● Information shown:
══════════
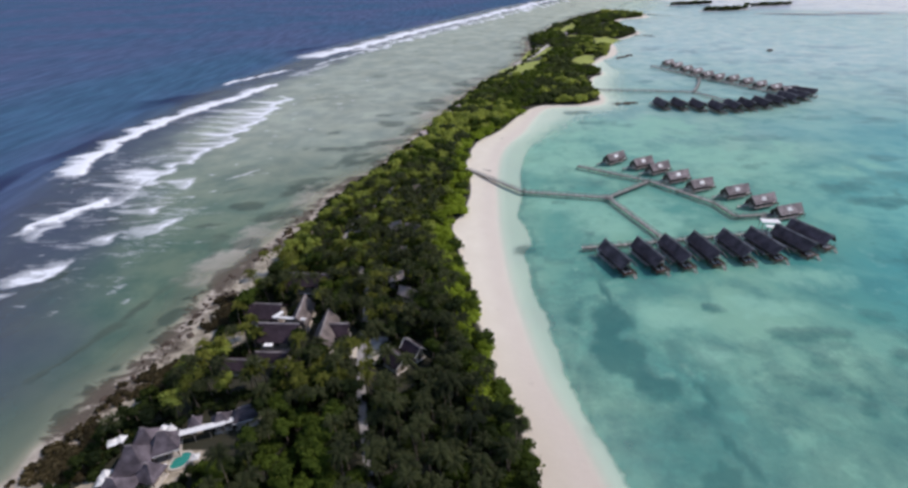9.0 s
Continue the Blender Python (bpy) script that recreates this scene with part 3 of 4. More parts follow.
# ---- building blocks ----
def part(name, bm, material, parent=None, label="", smooth_shade=False):
    """Links a bmesh as one mesh object under a thing or a part."""
    bmesh.ops.recalc_face_normals(bm, faces=bm.faces)
    me = bpy.data.meshes.new(name)
    bm.to_mesh(me)
    bm.free()
    me.materials.append(material)
    if smooth_shade:
        me.polygons.foreach_set("use_smooth", np.ones(len(me.polygons), bool))
    ob = new(name, me)
    ob.parent = parent
    return tagged(ob, label)


def thing(name, m, label, category, group=""):
    ob = new(name)
    ob.empty_display_size = 0.5
    ob.matrix_world = m
    return tagged(ob, label, category, group)


def box(bm, size, at=(0, 0, 0), turn=0.0, bevel=0.0):
    m = pose(*at, 0, 0, turn) @ Matrix.Diagonal((*size, 1))
    made = bmesh.ops.create_cube(bm, size=1, matrix=m)["verts"]
    if bevel:
        edges = {e for v in made for e in v.link_edges}
        bmesh.ops.bevel(bm, geom=list(edges), offset=bevel, segments=1, affect="EDGES")
    return bm


def boxed(size, at=(0, 0, 0), turn=0.0, bevel=0.0):
    return box(bmesh.new(), size, at, turn, bevel)


def pole(bm, a, b, r, sides=6, r2=None):
    a, b = Vector(a), Vector(b)
    m = Matrix.Translation((a + b) / 2) @ (b - a).to_track_quat("Z", "Y").to_matrix().to_4x4()
    bmesh.ops.create_cone(bm, cap_ends=True, segments=sides, radius1=r, radius2=r if r2 is None else r2, depth=(b - a).length, matrix=m)
    return bm


def gable(length, width, eave, ridge, thick=0.35, prow=0.0, sag=0.0, steps=5):
    """A thick two-sided roof with its ridge along x, a ridge that overshoots the eaves and slightly uneven slopes."""
    bm = bmesh.new()
    rng = random.Random(int(length * 100 + width * 10))
    for s in (-1, 1):
        top, low = [], []
        for i in range(steps + 1):
            k = i / steps
            row_t, row_l = [], []
            for j in range(4):
                f = j / 3
                half = length / 2 + prow * (1 - f)
                x = (2 * k - 1) * half
                y = s * (0.02 + (width / 2) * f)
                z = ridge + (eave - ridge) * f - sag * math.sin(math.pi * f) - sag * 0.6 * math.sin(math.pi * k) * (1 - f)
                z += rng.uniform(-0.05, 0.05) if 0 < j < 3 else 0
                row_t.append(bm.verts.new((x, y, z)))
                row_l.append(bm.verts.new((x * 0.985, y * 0.97, z - thick)))
            top.append(row_t), low.append(row_l)
        for i in range(steps):
            for j in range(3):
                bm.faces.new((top[i][j], top[i + 1][j], top[i + 1][j + 1], top[i][j + 1]))
                bm.faces.new((low[i][j], low[i][j + 1], low[i + 1][j + 1], low[i + 1][j]))
            bm.faces.new((top[i][3], top[i + 1][3], low[i + 1][3], low[i][3]))
            bm.faces.new((top[i][0], low[i][0], low[i + 1][0], top[i + 1][0]))
        for i in (0, steps):
            for j in range(3):
                bm.faces.new((top[i][j], top[i][j + 1], low[i][j + 1], low[i][j]))
    return bm


def hip(length, width, eave, ridge, flat=0.0, thick=0.3, rings=4):
    """A thick pavilion roof whose four slopes swing up to a short ridge along x."""
    bm = bmesh.new()
    outer, inner = [], []
    for i in range(rings + 1):
        f = i / rings
        hx, hy = length / 2 * f + flat / 2 * (1 - f), width / 2 * f + 0.05 * (1 - f)
        z = ridge + (eave - ridge) * f**0.8
        loop_o, loop_i = [], []
        for sx, sy in ((-1, -1), (0, -1), (1, -1), (1, 0), (1, 1), (0, 1), (-1, 1), (-1, 0)):
            loop_o.append(bm.verts.new((sx * hx, sy * hy, z)))
            loop_i.append(bm.verts.new((sx * hx * 0.97, sy * hy * 0.97, z - thick)))
        outer.append(loop_o), inner.append(loop_i)
    for i in range(rings):
        for j in range(8):
            k = (j + 1) % 8
            bm.faces.new((outer[i][j], outer[i][k], outer[i + 1][k], outer[i + 1][j]))
            bm.faces.new((inner[i][j], inner[i + 1][j], inner[i + 1][k], inner[i][k]))
    for j in range(8):
        k = (j + 1) % 8
        bm.faces.new((outer[-1][j], outer[-1][k], inner[-1][k], inner[-1][j]))
    bm.faces.new(outer[0])
    return bm


def gable_wall(width, base, eave, ridge, thick=0.18):
    """An upright five-cornered end wall in the plane x = 0."""
    bm = bmesh.new()
    shape = [(-width / 2, base), (width / 2, base), (width / 2, eave), (0, ridge), (-width / 2, eave)]
    a = [bm.verts.new((-thick / 2, y, z)) for y, z in shape]
    b = [bm.verts.new((thick / 2, y, z)) for y, z in shape]
    bm.faces.new(a), bm.faces.new(b[::-1])
    for i in range(5):
        bm.faces.new((a[i], a[(i + 1) % 5], b[(i + 1) % 5], b[i]))
    return bm


def shifted(bm, *place):
    bmesh.ops.translate(bm, verts=bm.verts, vec=place)
    return bm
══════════
● Task requirements: Transcribe each line above verbatim, with the pictures left out.

● Output of the task:
9.0 s
Continue the Blender Python (bpy) script that recreates this scene with part 3 of 4. More parts follow.
# ---- building blocks ----
def part(name, bm, material, parent=None, label="", smooth_shade=False):
    """Links a bmesh as one mesh object under a thing or a part."""
    bmesh.ops.recalc_face_normals(bm, faces=bm.faces)
    me = bpy.data.meshes.new(name)
    bm.to_mesh(me)
    bm.free()
    me.materials.append(material)
    if smooth_shade:
        me.polygons.foreach_set("use_smooth", np.ones(len(me.polygons), bool))
    ob = new(name, me)
    ob.parent = parent
    return tagged(ob, label)


def thing(name, m, label, category, group=""):
    ob = new(name)
    ob.empty_display_size = 0.5
    ob.matrix_world = m
    return tagged(ob, label, category, group)


def box(bm, size, at=(0, 0, 0), turn=0.0, bevel=0.0):
    m = pose(*at, 0, 0, turn) @ Matrix.Diagonal((*size, 1))
    made = bmesh.ops.create_cube(bm, size=1, matrix=m)["verts"]
    if bevel:
        edges = {e for v in made for e in v.link_edges}
        bmesh.ops.bevel(bm, geom=list(edges), offset=bevel, segments=1, affect="EDGES")
    return bm


def boxed(size, at=(0, 0, 0), turn=0.0, bevel=0.0):
    return box(bmesh.new(), size, at, turn, bevel)


def pole(bm, a, b, r, sides=6, r2=None):
    a, b = Vector(a), Vector(b)
    m = Matrix.Translation((a + b) / 2) @ (b - a).to_track_quat("Z", "Y").to_matrix().to_4x4()
    bmesh.ops.create_cone(bm, cap_ends=True, segments=sides, radius1=r, radius2=r if r2 is None else r2, depth=(b - a).length, matrix=m)
    return bm


def gable(length, width, eave, ridge, thick=0.35, prow=0.0, sag=0.0, steps=5):
    """A thick two-sided roof with its ridge along x, a ridge that overshoots the eaves and slightly uneven slopes."""
    bm = bmesh.new()
    rng = random.Random(int(length * 100 + width * 10))
    for s in (-1, 1):
        top, low = [], []
        for i in range(steps + 1):
            k = i / steps
            row_t, row_l = [], []
            for j in range(4):
                f = j / 3
                half = length / 2 + prow * (1 - f)
                x = (2 * k - 1) * half
                y = s * (0.02 + (width / 2) * f)
                z = ridge + (eave - ridge) * f - sag * math.sin(math.pi * f) - sag * 0.6 * math.sin(math.pi * k) * (1 - f)
                z += rng.uniform(-0.05, 0.05) if 0 < j < 3 else 0
                row_t.append(bm.verts.new((x, y, z)))
                row_l.append(bm.verts.new((x * 0.985, y * 0.97, z - thick)))
            top.append(row_t), low.append(row_l)
        for i in range(steps):
            for j in range(3):
                bm.faces.new((top[i][j], top[i + 1][j], top[i + 1][j + 1], top[i][j + 1]))
                bm.faces.new((low[i][j], low[i][j + 1], low[i + 1][j + 1], low[i + 1][j]))
            bm.faces.new((top[i][3], top[i + 1][3], low[i + 1][3], low[i][3]))
            bm.faces.new((top[i][0], low[i][0], low[i + 1][0], top[i + 1][0]))
        for i in (0, steps):
            for j in range(3):
                bm.faces.new((top[i][j], top[i][j + 1], low[i][j + 1], low[i][j]))
    return bm


def hip(length, width, eave, ridge, flat=0.0, thick=0.3, rings=4):
    """A thick pavilion roof whose four slopes swing up to a short ridge along x."""
    bm = bmesh.new()
    outer, inner = [], []
    for i in range(rings + 1):
        f = i / rings
        hx, hy = length / 2 * f + flat / 2 * (1 - f), width / 2 * f + 0.05 * (1 - f)
        z = ridge + (eave - ridge) * f**0.8
        loop_o, loop_i = [], []
        for sx, sy in ((-1, -1), (0, -1), (1, -1), (1, 0), (1, 1), (0, 1), (-1, 1), (-1, 0)):
            loop_o.append(bm.verts.new((sx * hx, sy * hy, z)))
            loop_i.append(bm.verts.new((sx * hx * 0.97, sy * hy * 0.97, z - thick)))
        outer.append(loop_o), inner.append(loop_i)
    for i in range(rings):
        for j in range(8):
            k = (j + 1) % 8
            bm.faces.new((outer[i][j], outer[i][k], outer[i + 1][k], outer[i + 1][j]))
            bm.faces.new((inner[i][j], inner[i + 1][j], inner[i + 1][k], inner[i][k]))
    for j in range(8):
        k = (j + 1) % 8
        bm.faces.new((outer[-1][j], outer[-1][k], inner[-1][k], inner[-1][j]))
    bm.faces.new(outer[0])
    return bm


def gable_wall(width, base, eave, ridge, thick=0.18):
    """An upright five-cornered end wall in the plane x = 0."""
    bm = bmesh.new()
    shape = [(-width / 2, base), (width / 2, base), (width / 2, eave), (0, ridge), (-width / 2, eave)]
    a = [bm.verts.new((-thick / 2, y, z)) for y, z in shape]
    b = [bm.verts.new((thick / 2, y, z)) for y, z in shape]
    bm.faces.new(a), bm.faces.new(b[::-1])
    for i in range(5):
        bm.faces.new((a[i], a[(i + 1) % 5], b[(i + 1) % 5], b[i]))
    return bm


def shifted(bm, *place):
    bmesh.ops.translate(bm, verts=bm.verts, vec=place)
    return bm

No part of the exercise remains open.